Until we have more details about provenance, I'm treating this as a hoax. Perhaps it's by Hans Franke, whoever he was...

tpaloj

It's disheartening when serious scholars have to resort to needless sensationalism to get their point across (I'm referring to the video description posted by Alan). I understand the purpose of discretion while preparing an edition, but with this video released, I don't see the point of holding back the info and sources.

Gareth Vaughan

I agree. It doesn't read like a serious piece of research. Like Alan, I am suspicious - and Herr Zielke is doing himself no favours if this is genuine.

Alan Howe

QuoteThe first movement of a previously unknown symphony by Johannes Brahms, composed in the unusual key of Bb-minor, has reappeared in an inconspicuous cardboard box from an estate in Vienna – among yellowed letters, discarded sketches and a cup that Brahms himself may never have washed.

Are we supposed to take this seriously? Has the website involved been hacked?

John Boyer

It reads like an April Fools joke.  (I checked to see if there is some sort of August 5 prank tradition, but no hits there.)

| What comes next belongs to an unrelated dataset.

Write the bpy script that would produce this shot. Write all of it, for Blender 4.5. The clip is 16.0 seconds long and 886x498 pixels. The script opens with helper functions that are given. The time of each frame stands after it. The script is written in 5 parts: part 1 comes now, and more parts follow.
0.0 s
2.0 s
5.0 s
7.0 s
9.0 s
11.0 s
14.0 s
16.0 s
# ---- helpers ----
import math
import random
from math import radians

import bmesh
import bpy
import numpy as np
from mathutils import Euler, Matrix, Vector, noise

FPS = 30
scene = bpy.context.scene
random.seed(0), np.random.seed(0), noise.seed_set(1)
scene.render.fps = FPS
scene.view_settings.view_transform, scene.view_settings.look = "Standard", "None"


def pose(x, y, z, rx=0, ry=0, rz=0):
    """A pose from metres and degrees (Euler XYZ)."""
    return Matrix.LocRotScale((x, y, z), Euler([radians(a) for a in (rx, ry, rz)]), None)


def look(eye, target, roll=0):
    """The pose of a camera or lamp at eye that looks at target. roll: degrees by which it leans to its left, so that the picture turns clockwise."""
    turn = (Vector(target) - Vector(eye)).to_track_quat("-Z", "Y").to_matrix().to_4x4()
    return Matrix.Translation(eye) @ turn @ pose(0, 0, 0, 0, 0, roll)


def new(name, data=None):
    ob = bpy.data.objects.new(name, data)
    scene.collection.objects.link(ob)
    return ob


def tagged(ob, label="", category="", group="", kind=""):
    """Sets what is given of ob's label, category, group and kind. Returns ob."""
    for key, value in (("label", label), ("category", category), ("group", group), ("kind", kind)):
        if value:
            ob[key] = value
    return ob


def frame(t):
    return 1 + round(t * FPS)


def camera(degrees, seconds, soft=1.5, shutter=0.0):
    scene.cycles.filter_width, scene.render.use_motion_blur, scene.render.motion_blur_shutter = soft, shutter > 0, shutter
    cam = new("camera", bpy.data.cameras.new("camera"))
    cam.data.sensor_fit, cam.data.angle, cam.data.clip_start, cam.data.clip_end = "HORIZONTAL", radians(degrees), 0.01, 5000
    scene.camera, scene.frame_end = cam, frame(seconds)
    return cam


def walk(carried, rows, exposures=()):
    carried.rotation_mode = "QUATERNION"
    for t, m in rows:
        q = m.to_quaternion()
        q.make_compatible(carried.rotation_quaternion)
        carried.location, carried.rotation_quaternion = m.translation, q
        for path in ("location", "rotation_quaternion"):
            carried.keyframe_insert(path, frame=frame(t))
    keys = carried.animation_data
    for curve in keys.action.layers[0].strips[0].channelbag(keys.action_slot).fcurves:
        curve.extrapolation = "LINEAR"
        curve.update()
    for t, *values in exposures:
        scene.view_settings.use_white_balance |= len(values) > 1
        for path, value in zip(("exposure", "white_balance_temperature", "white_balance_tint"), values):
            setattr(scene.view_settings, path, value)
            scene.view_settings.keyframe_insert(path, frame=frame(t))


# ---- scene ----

No, I suspect it's a prank to see who will take the bait.  Perhaps we can expect a punchline soon.

Ilja

I don't think it's a prank (Zielke promises more information soon), but the presentation - both the lack of provenance and the purple prose in the description - is rather off-putting.

Mark Thomas

I see he's replied to Alan's query on the YouTube post itself with "The details can only be published in a few weeks' time. Not on YouTube, of course", which begs the question why, if it's a genuine discovery, he posted this realisation on YT before the official announcement. It's all very odd.

tpaloj

Yeah, it's a strange way to go about things. Let's hope the details include publicly available scans of this manuscript, at the very least.